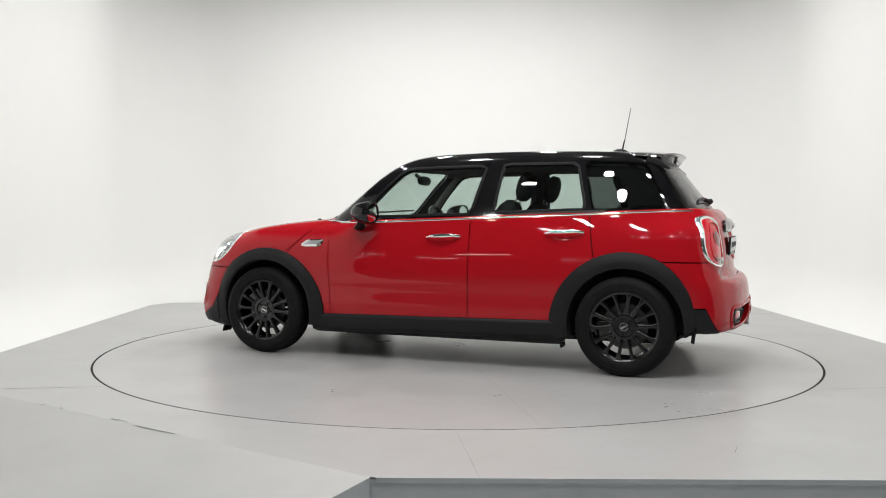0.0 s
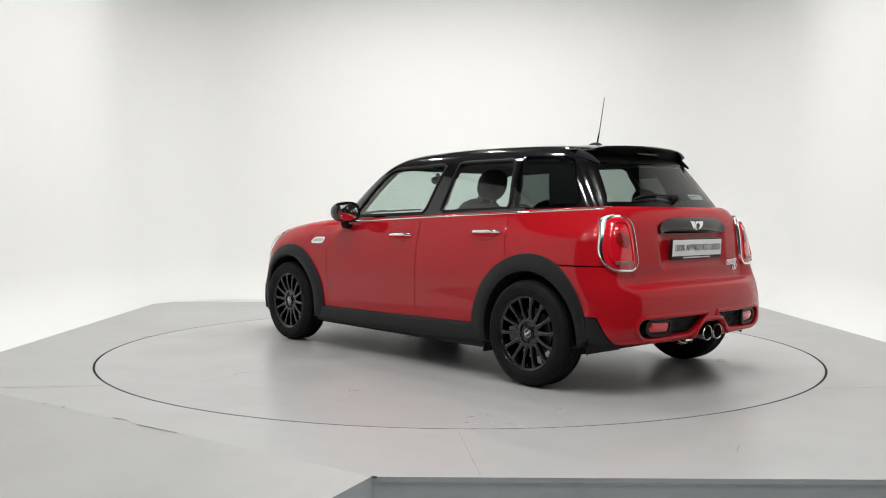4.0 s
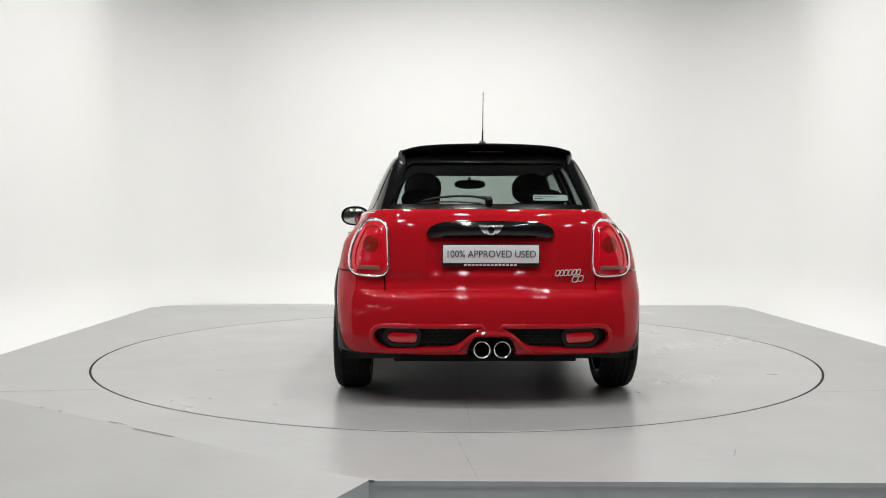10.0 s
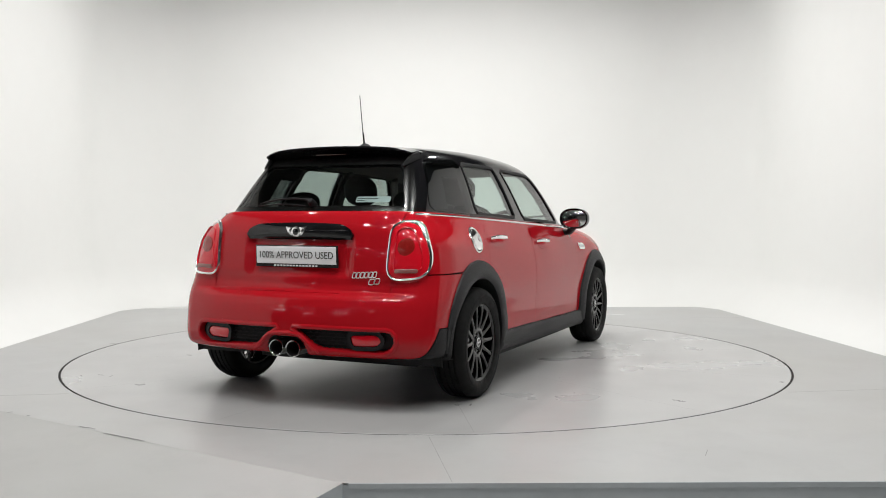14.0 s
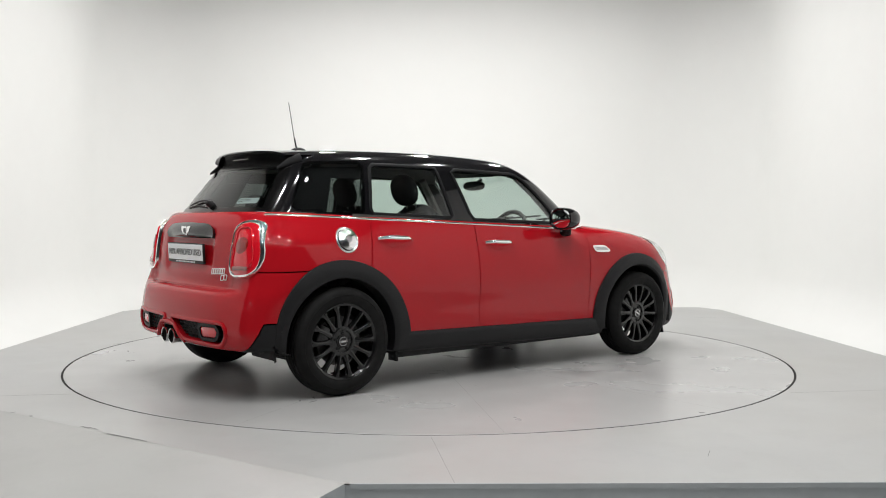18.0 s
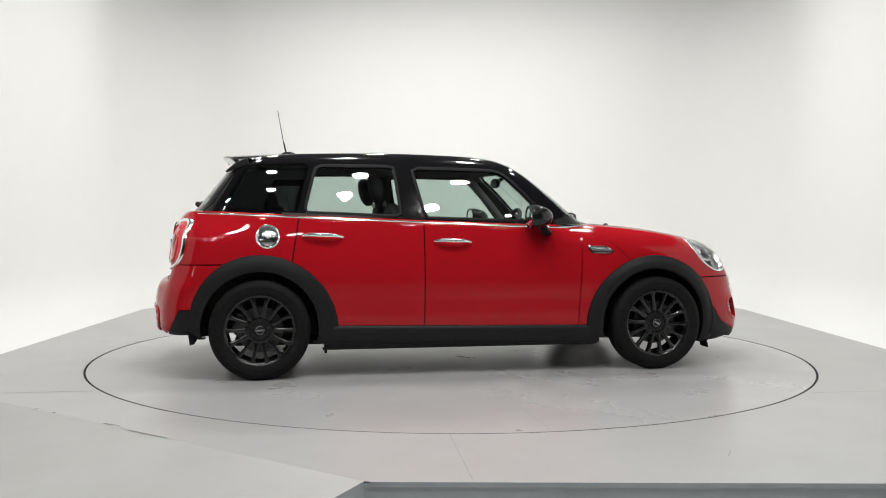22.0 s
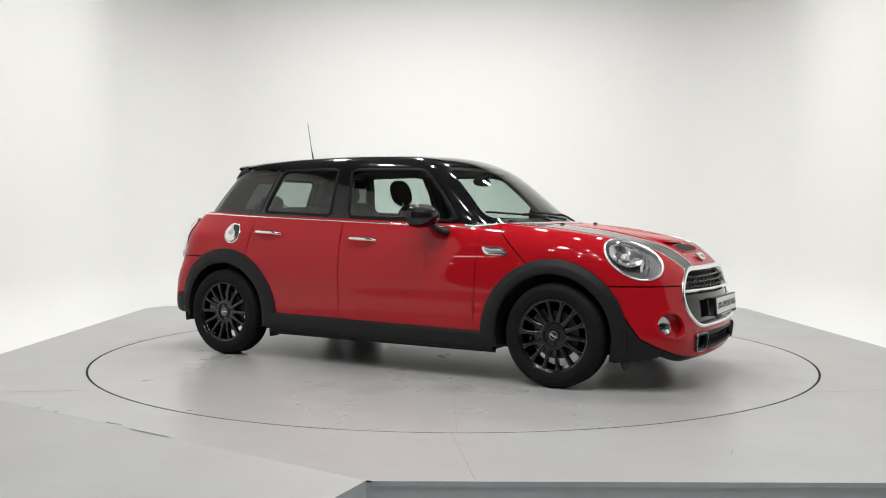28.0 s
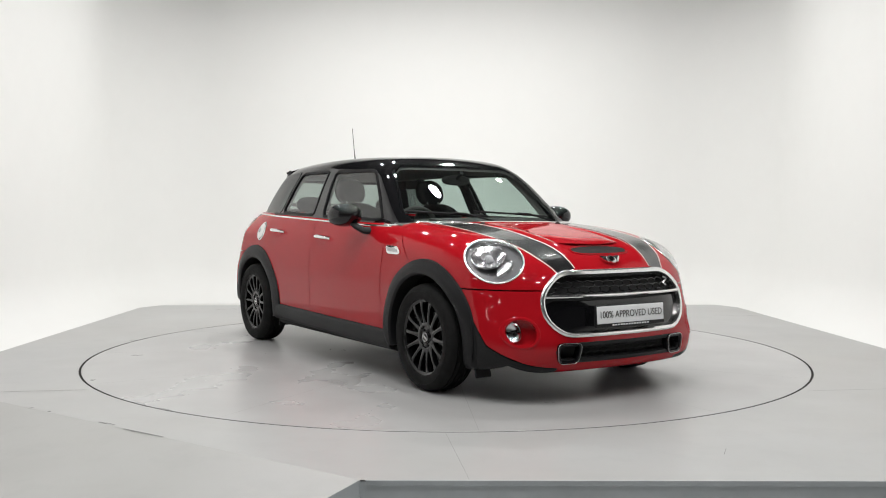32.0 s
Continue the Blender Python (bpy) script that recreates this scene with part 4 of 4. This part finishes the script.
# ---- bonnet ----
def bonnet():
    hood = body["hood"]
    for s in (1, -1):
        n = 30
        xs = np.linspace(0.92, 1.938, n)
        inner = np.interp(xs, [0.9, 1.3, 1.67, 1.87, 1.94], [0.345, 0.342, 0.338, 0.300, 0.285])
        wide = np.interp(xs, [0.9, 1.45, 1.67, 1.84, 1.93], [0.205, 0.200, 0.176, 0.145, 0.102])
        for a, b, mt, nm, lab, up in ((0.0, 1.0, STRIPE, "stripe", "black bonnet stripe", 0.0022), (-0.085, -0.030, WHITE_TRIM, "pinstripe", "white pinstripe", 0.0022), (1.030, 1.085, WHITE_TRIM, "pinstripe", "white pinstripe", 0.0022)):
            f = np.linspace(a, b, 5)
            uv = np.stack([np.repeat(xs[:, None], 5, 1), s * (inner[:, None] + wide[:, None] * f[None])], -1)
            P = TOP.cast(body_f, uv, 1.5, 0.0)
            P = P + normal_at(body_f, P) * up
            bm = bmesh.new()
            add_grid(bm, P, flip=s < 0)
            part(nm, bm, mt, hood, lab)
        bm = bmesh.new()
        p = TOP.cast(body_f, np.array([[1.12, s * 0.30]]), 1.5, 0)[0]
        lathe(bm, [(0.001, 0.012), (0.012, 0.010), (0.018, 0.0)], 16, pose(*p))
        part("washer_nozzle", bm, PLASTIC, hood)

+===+

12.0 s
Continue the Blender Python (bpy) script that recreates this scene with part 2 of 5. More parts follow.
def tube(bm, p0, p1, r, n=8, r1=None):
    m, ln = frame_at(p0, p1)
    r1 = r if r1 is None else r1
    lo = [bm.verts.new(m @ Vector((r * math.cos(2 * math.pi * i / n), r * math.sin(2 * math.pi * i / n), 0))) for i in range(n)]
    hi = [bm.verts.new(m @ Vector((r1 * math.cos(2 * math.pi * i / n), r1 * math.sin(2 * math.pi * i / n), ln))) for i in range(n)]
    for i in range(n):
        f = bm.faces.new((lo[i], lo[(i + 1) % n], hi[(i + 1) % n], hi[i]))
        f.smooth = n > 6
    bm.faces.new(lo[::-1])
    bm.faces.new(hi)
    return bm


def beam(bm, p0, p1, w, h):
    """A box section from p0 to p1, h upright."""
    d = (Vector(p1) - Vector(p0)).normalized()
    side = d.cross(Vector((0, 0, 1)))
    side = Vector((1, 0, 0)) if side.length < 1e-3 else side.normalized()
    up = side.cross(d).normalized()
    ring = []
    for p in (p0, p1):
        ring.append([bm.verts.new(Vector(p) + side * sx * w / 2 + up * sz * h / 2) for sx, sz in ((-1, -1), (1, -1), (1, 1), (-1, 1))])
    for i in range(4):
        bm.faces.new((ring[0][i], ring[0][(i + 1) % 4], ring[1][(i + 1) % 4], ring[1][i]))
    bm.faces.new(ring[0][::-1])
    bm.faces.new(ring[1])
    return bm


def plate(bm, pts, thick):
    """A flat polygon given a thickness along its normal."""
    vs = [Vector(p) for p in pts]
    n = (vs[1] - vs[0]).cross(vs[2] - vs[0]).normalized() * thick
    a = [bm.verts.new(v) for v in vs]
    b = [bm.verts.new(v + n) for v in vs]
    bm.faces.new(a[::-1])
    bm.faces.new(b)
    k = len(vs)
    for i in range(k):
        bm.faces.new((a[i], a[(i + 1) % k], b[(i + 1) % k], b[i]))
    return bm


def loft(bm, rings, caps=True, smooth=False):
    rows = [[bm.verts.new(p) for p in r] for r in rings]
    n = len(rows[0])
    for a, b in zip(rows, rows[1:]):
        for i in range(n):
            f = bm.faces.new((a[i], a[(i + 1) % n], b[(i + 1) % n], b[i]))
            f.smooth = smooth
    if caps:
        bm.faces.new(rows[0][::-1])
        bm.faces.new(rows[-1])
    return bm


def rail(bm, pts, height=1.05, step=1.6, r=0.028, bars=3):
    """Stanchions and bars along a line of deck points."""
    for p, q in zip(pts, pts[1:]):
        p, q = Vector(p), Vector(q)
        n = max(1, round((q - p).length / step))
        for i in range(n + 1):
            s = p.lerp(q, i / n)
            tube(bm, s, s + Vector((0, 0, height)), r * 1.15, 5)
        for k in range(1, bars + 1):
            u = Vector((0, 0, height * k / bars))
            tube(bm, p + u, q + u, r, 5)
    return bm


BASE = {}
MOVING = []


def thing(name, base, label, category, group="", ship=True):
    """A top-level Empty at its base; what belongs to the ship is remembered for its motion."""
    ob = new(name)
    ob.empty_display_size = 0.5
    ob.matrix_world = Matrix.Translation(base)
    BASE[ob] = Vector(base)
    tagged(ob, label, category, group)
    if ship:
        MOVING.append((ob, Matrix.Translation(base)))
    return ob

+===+

▶ [Given task] Identify the lines of the data that contain the word "script". Copy each of them.

▶ [Answer to the task]
Continue the Blender Python (bpy) script that recreates this scene with part 4 of 4. This part finishes the script.
Continue the Blender Python (bpy) script that recreates this scene with part 2 of 5. More parts follow.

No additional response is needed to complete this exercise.